Con la reforma fiscal, se han de observar nuestras peculiaridades (integración económica, demografía, estructura productiva, laboral, empresarial y de consumo, familias diversas, régimen de viviendas y otras cuestiones), así como las preferencias ciudadanas por un potente sector público que, como proclama la Constitución de 1978, integra un “Estado social y democrático de derecho”.

No existe el tributo ideal, algo que sabemos por la teoría y la práctica de la Hacienda Pública. No es óbice para que sus efectos indeseados puedan ser mitigados con un adecuado control de riesgos. Por ejemplo, si el impuesto sobre sucesiones es tan elevado en un territorio que provoca movilidad hacia otro, la respuesta no debe ser suprimir el impuesto —cuyo componente de redistribución es innegable—, sino una armonización que minimice el problema.

El inmovilismo fiscal de las últimas décadas parecía proscribir cualquier figura tributaria porque causaba “males a la nación”, en expresión clásica.
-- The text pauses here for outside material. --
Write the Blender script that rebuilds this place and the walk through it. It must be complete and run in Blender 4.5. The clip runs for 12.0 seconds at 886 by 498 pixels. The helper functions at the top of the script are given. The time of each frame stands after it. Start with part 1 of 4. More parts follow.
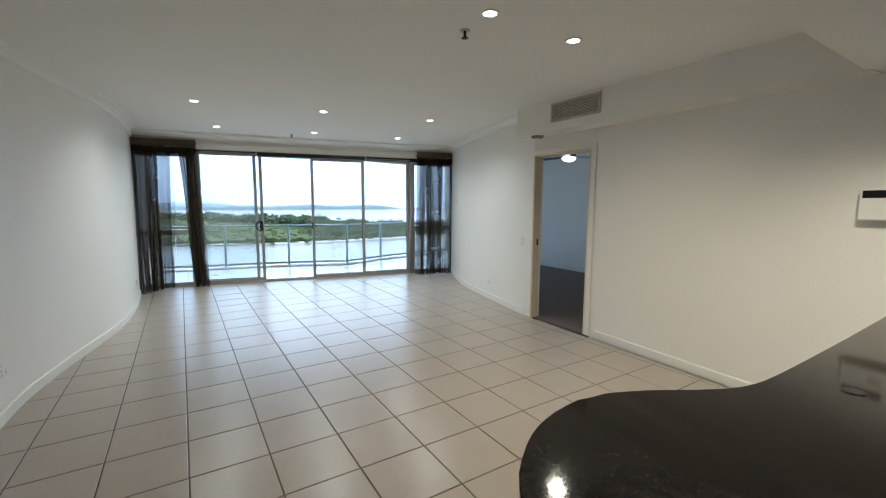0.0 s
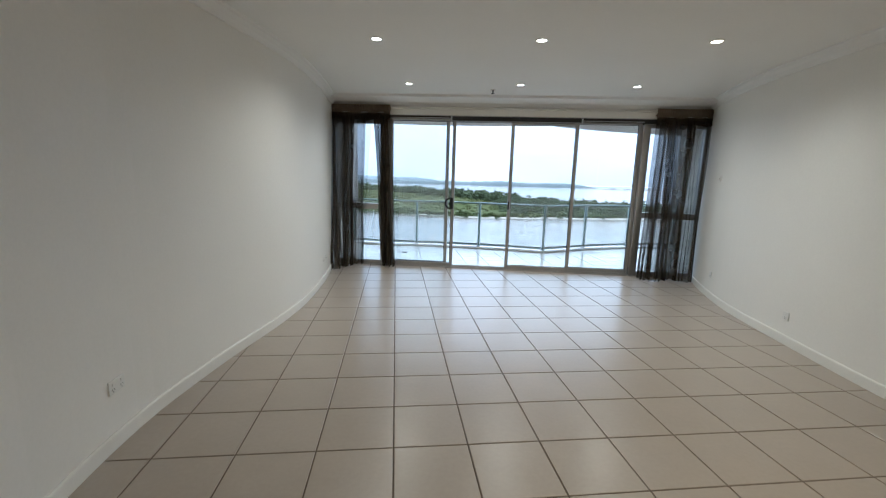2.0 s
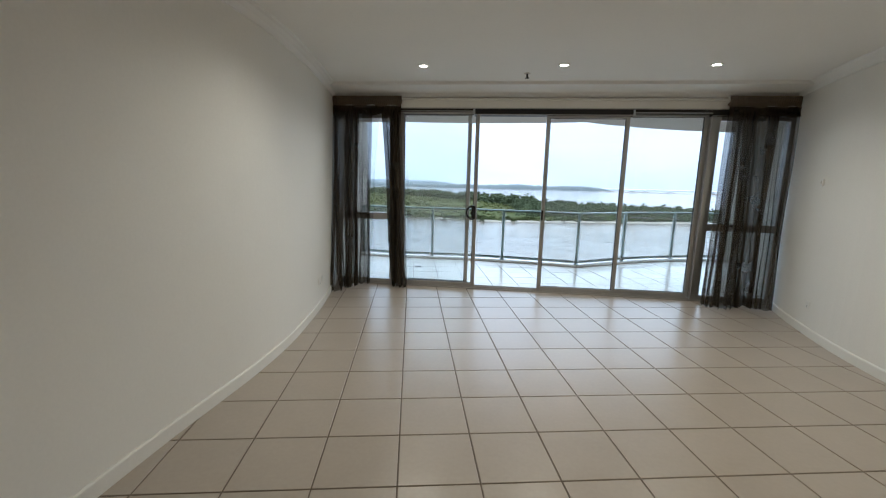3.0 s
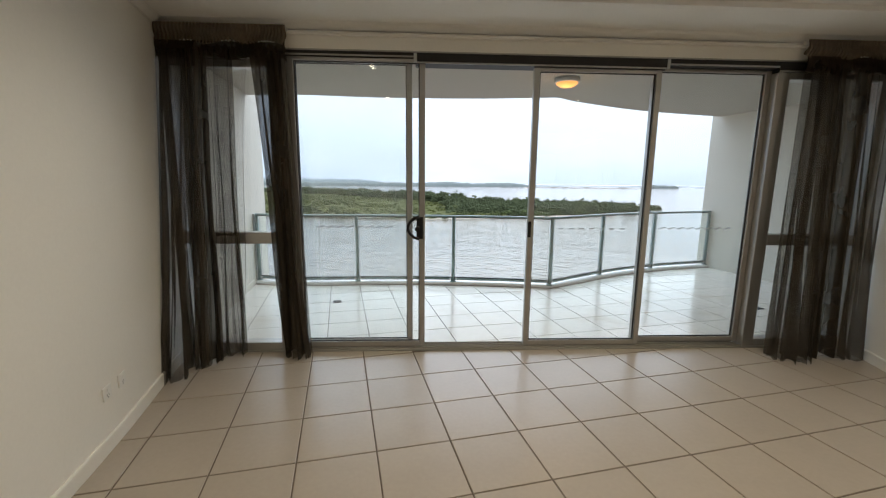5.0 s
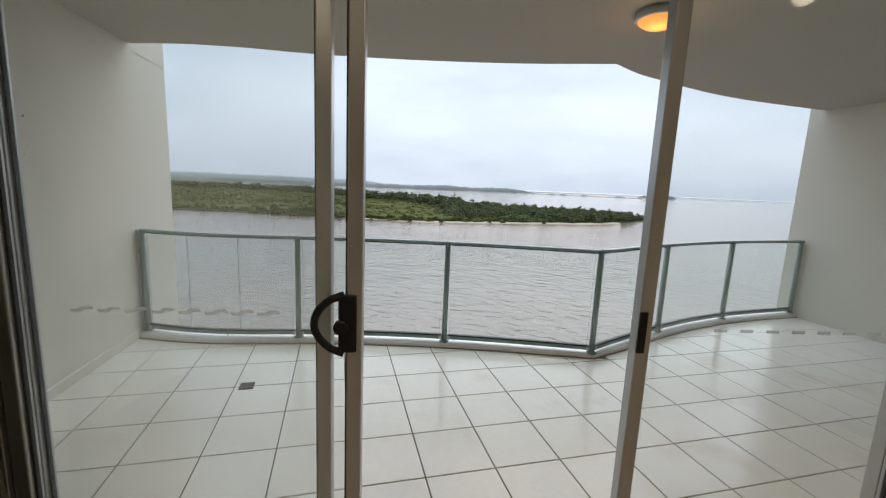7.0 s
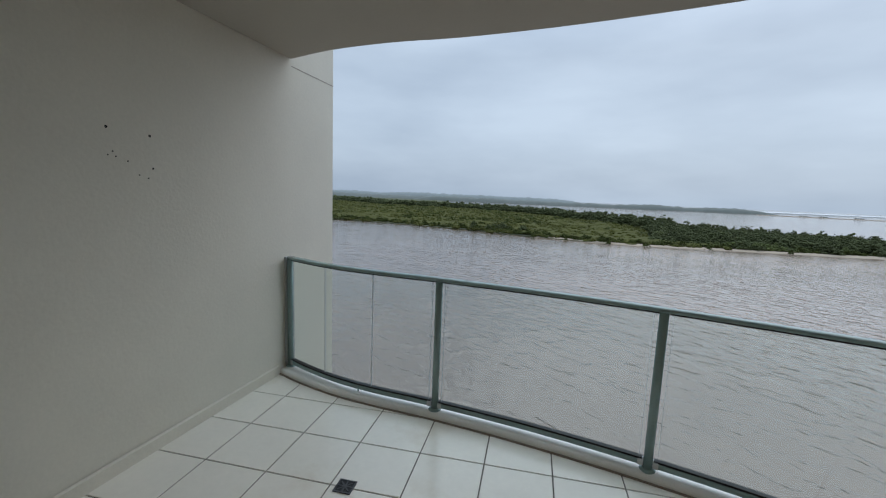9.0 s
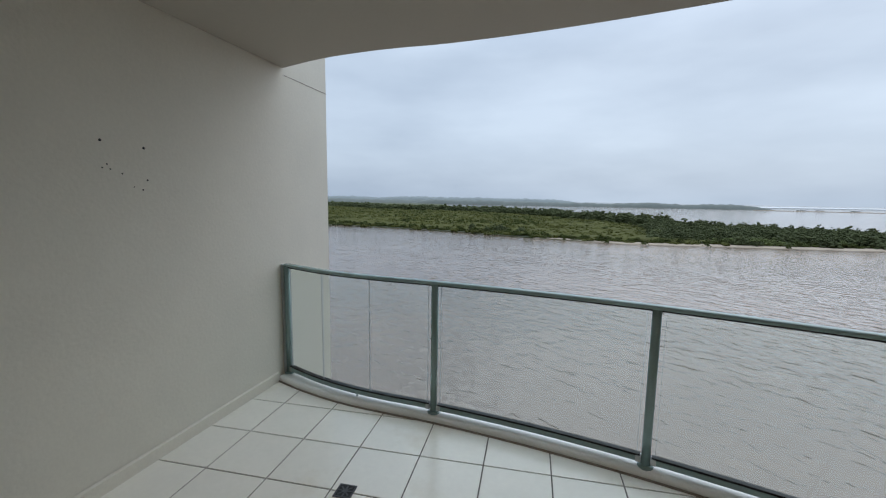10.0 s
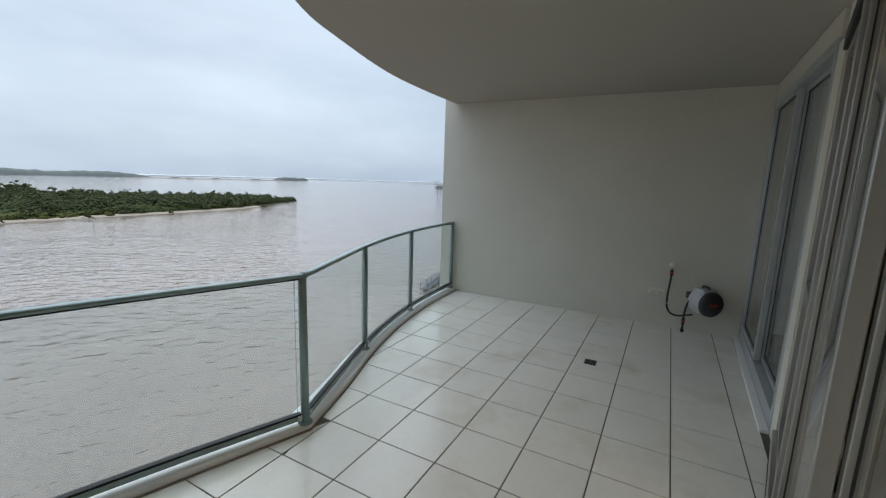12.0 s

Pero en realidad, se estaba gestando un debilitamiento estructural del sector público, fiando la recaudación casi en exclusiva al efecto del multiplicador fiscal, de tal forma que si la economía crecía, lo supuestamente apropiado era rebajar los tipos de gravamen para no ingresar en exceso. Así, la crisis encontró al sistema tributario español desvalido, sin ahorro y con un insoportable nivel de fraude, lo cual desembocó en las mayores caídas de recaudación de la UE y la OCDE. Las medidas desde 2010 sólo han sido paliativas y parciales. La necesidad de la reforma fiscal era ya un clamor.

Una sociedad madura no puede ser hipócrita, pretendiendo servicios públicos de calidad con bajos impuestos, en un estricto escenario de estabilidad presupuestaria. El “santo temor al déficit” —en célebre frase de Echegaray— no puede transmutar en un miedo reverencial a los impuestos ni a sus efectos sobre la eficiencia o la equidad. Sobre este segundo principio, es preciso avanzar hacia un trato tributario similar a los que son iguales, pero también hacia un gravamen progresivo y diferenciado a quienes exhiben condiciones muy distintas de renta o riqueza. La seguridad jurídica y la sencillez son valores a impulsar, lo mismo que la flexibilidad ante realidades cambiantes. Es poco honesto y muy desleal simplificar mensajes (“bajar es bueno”), hacer excesivo electoralismo o abstraerse de la descentralización de raíz constitucional y hasta tratar de revertirla.

Debe partirse de un acuerdo sobre el volumen de gasto público a financiar, poniendo a su servicio las grandes figuras del sistema y el conjunto de la tributación autonómica y local. Para esta meta hay que articular un doble consenso político: entre partidos y entre niveles de gobierno.

Esta reforma fiscal podría terminar con los parches y poner ruedas nuevas para un difícil recorrido. El riesgo es que pinchemos en el primer kilómetro.

Roberto Fernández Llera es doctor por la Universidad de Oviedo y miembro correspondiente del Real Instituto de Estudios Asturianos.